Purpose: This phase links developments with operations in order to shorten overall systems development lifecycle while being able to deliver value quickly and in close alignment with business objectives. This phase is differentiated from the integrations, as that is covering the syntheses of the individual components, while this takes it further to the build, release and operations for producing valid capabilities in short release cycles

Inputs: Discrete slices (covering development, deployment and testing) that are focused on releasing value for the platform and ecosystem

Outputs: Repeatable delivery of vertical slices of the value chain


Activation

Purpose: This phase opens up the platform for actual utilisation and open-innovation where possible through the mobilisation of the ecosystem. The value propositions will now be tested and the strategic alignment of platform value with organisational or business values is carried out

Inputs: Operational platform with initial interactions with user communities and ecosystem elements

Outputs: Operational platform with user interactions and ecosystem engagement.

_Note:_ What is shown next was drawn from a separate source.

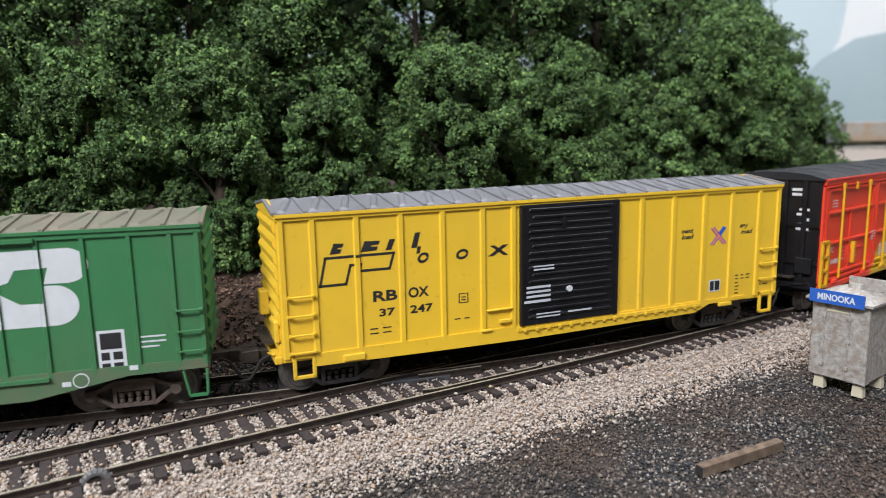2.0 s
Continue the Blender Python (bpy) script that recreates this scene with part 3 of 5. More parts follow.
def coupler(top, u, s):
    """A knuckle coupler at the end u, pointing along s, with its hose."""
    bm = bmesh.new()
    bx(bm, min(u - s * 6, u + s * 5), max(u - s * 6, u + s * 5), -1.5, 1.5, 8.0, 10.6)
    prism(bm, [(u + s * 4.5, 7.4), (u + s * 9.6, 7.6), (u + s * 10, 9), (u + s * 9.3, 11), (u + s * 4.5, 11.2)], -2.6, 0.9)
    prism(bm, [(u + s * 7, 7.6), (u + s * 11.5, 7.8), (u + s * 11.5, 10.8), (u + s * 7, 11)], 0.9, 2.6)
    part("coupler", bm, M_STEEL, top, bevel=0.25)
    bm = bmesh.new()
    pts = [(u + s * 2, -4, 9.5), (u + s * 4.5, -4.4, 8.5), (u + s * 6, -4.6, 6), (u + s * 7.5, -4.4, 3.6), (u + s * 10, -4.2, 3.2)]
    for a, b in zip(pts, pts[1:]):
        rod(bm, a, b, 0.45, 7)
    part("brake_hose", bm, M_UNDER, top)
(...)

Functional and non-functional metrics that can form the basis for further refinements and optimisations


Optimising

Purpose: At the final phase of the platform development lifecycle, the operations are continually monitored and improved based on user interactions. Throughout the previous phases the processes and technology implementations should be flexible to accommodate changes and further innovation. Development processes aren’t meant to be static and in this phase in the digital platform development lifecycle isn’t an end-point

Inputs: Operational platform with metrics for various level of internal and value chain activities

Outputs: Improvements and optimisations upon what has come before in the above phases


As mentioned above, the above lifecycle is not meant to be prescriptive as it can and should be adjusted when digital platform development projects are designed and developed. This is however agnostic to industry or sector as the platform development phases are not too much influenced by industry verticals.